Election Notebook: Court challengers face uphill climbChallengers to Minnesota Supreme Court justices say that their job is tough. Obstacles challengers point out include restrictions on collecting donations, making campaigns tough to fund against better-known incumbents.
By: Don Davis, Alexandria Echo Press
Challengers to Minnesota Supreme Court justices say that their job is tough. Obstacles challengers point out include restrictions on collecting donations, making campaigns tough to fund against better-known incumbents.
Also, the would-be justices say that just already being in office carries several advantages, including “incumbent” printed by their names on the ballot and an easier time raising money as a sitting justice.
“It has been 66 years since an incumbent judge has lost an election,” said Dean Barkley, who has lost races for Congress in the Independence Party and is making his first bid at judicial office against Justice Barry Anderson.

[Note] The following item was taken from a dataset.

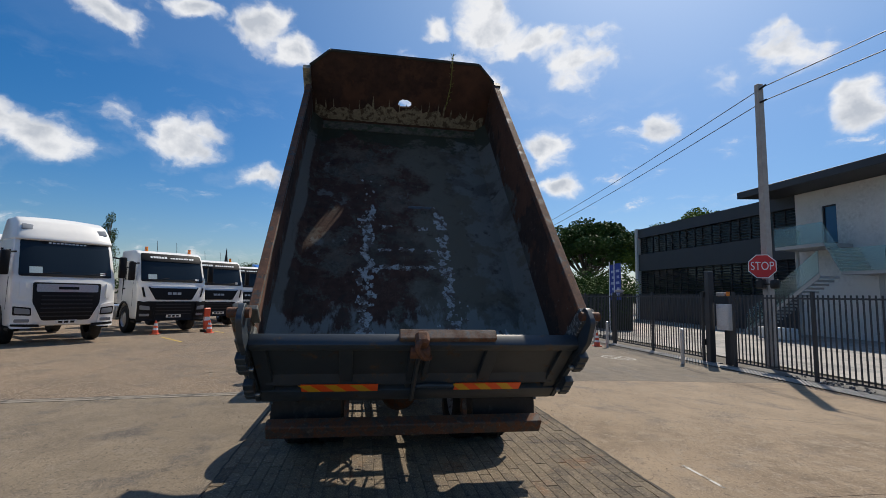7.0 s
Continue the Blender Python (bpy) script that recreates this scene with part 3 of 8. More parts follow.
# drainage channel across the front end of the paved strip
CHANNEL = material("channel concrete", (0.19, 0.165, 0.13), 0.85, grain=0.2, grain_scale=12, spots=[((0.10, 0.088, 0.072), 0.36, 5, 0.9, 0)], bump=0.4)
chan = structure("drain_channel", bm_prism([(drain_x(y) + d, y) for y, d in ((-24, -0.11), (-24, 0.11), (2.12, 0.11), (2.12, -0.11))], -0.04, -0.02, "z"), SOIL, "narrow concrete drainage channel", "drain")
y = -11.0
while y < 1.9:
    e = min(y + 0.992, 2.12)
    for d0, d1 in ((-0.108, -0.022), (0.0, 0.108)):
        piece = bm_prism([(drain_x(y) + d0, y), (drain_x(y) + d1, y), (drain_x(e) + d1, e), (drain_x(e) + d0, e)], -0.02, 0.003, "z")
        for v in piece.verts:
            v.co.z += ground_z(v.co.x, v.co.y)
        part("channel_stone", piece, CHANNEL, chan)
    y += 1.0
cover = structure("channel_cover", bm_prism([(-2.72, 0.72), (-2.90, 0.74), (-3.00, 1.72), (-2.82, 1.70)], 0.0035, 0.008, "z"), HUB, "dark cast drain cover", "drain")

# dirt packed along the edge of the paving, and stains on it
def ragged(points, wide, rnd_, lift):
    """A ribbon of uneven width along points, lying on the ground."""
    bm = bmesh.new()
    prev = None
    for i, (x, y) in enumerate(points):
        a, b = points[max(0, i - 1)], points[min(len(points) - 1, i + 1)]
        d = Vector((b[0] - a[0], b[1] - a[1])).normalized()
        w0, w1 = wide * rnd_.uniform(0.3, 1.0), wide * rnd_.uniform(0.3, 1.0)
        pair = [bm.verts.new((x + n[0], y + n[1], ground_z(x, y) + lift)) for n in ((-d.y * w0, d.x * w0), (d.y * w1, -d.x * w1))]
        if prev:
            bm.faces.new((prev[0], prev[1], pair[1], pair[0]))
        prev = pair
    return bm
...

Challengers in all three races said the current system is stacked in favor of incumbents. In most cases, judges and justices retire in the middle of their terms. That leaves it up to the governor to appoint replacements, who as sitting judges may have an advantage when they come up for election.
Chief Justice Lorie Gildea and Justice Barry Anderson have run before, while Justice David Stras, in office just two years, is in his first campaign.
Stras probably speaks for all the candidates in saying: “I feel like I am working two jobs.”
Tim Tingelstad pointed to a problem he has in working from his Bemidji home, as did Gildea opponent Dan Griffith of International Falls: “It’s a long ways down to the population center.”
While Tingelstad said that many northern Minnesotans may know him, others do not.
Another incumbent advantage is support from fellow lawyers. The Minnesota Bar Association surveys members. This year, like usual in the past, the incumbents drew far more support.
Stras and Anderson received 82 percent and 83 percent support, respectively, while Gildea won 93 percent approval.
There is a disagreement about whether being involved with political parties is allowed, or even is a good thing. While a Minnesota case that reached the U.S. Supreme Court opened judicial campaigns up for more political discussion, just how much of that is allowed remains in dispute.
Challengers such as Tingelstad have sought the Republican Party endorsement. The party’s platform calls for judicial endorsements, but none came this year.
Justice salaries are $145,981 for each of six years in a term.